Problems to solve. Obviously, there are important aspects that need resolving, particularly financial issues and it will take time before the installations decided on will be up and running. The pipeline will not be operational until 2011; the new nuclear plant will not provide electricity until 2015 at the earliest (whilst the old Ignalina plant to replace it should already be closed by 2010); the electric powerbridge between Poland and Lithuania is still awaiting the signature for the definitive agreement on its construction and will not, in any case, be operational until 2010; the Estonian-Finnish electric powerbridge is ready but links with other Baltic countries and between Finland and Sweden are still at the projects stage. A lot still needs to be done but political and technical progress last month was crucial.

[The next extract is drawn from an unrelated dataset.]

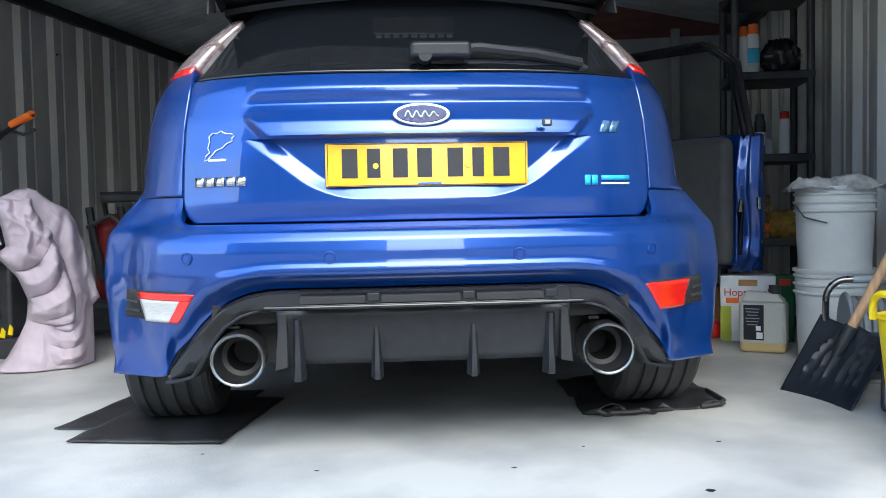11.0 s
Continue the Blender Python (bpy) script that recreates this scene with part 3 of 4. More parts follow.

Vladimir Putin will certainly not remain a passive bystander but the Russian-German gas pipeline under the Baltic Sea (which is still being objected to on environmental grounds by Scandinavian countries and Poland) is expected to reassure him by opening up access not just to German markets but also to those in the United Kingdom, Netherlands and other countries. Divergences and negotiations on energy dossiers do not, in my opinion, contradict the overall positive assessment of developments in EU-Russia relations, which are based on many different factors. Added to those cited yesterday (improvements in prospects involving negotiations for the new global partnership and Russian accession to the WTO) is the agreement on the early warning system in the event of difficulties involving the supply of hydrocarbons; the new agreement on electric interconnection; agreement on steel; progress towards the improved transit for lorries to the Russian border; the “memorandum of understanding” on drug trafficking; and the strengthening of cultural cooperation.
A basis for future political cooperation. It is true that the progress cited is economic, while the main controversial political questions are still pending: peace in the Middle East, Iran, status of Kosovo, installation of the US anti-missile shield in some member states. I do not believe, however, that the current EU-Russia cooperation methods are efficient in these areas: the EU still has to consolidate its instruments and “awareness” about its common foreign policy. Concrete cooperation in economic areas, which has also, in some cases, an obvious strategic significance, represents a useful basis for future political cooperation. (F.R.)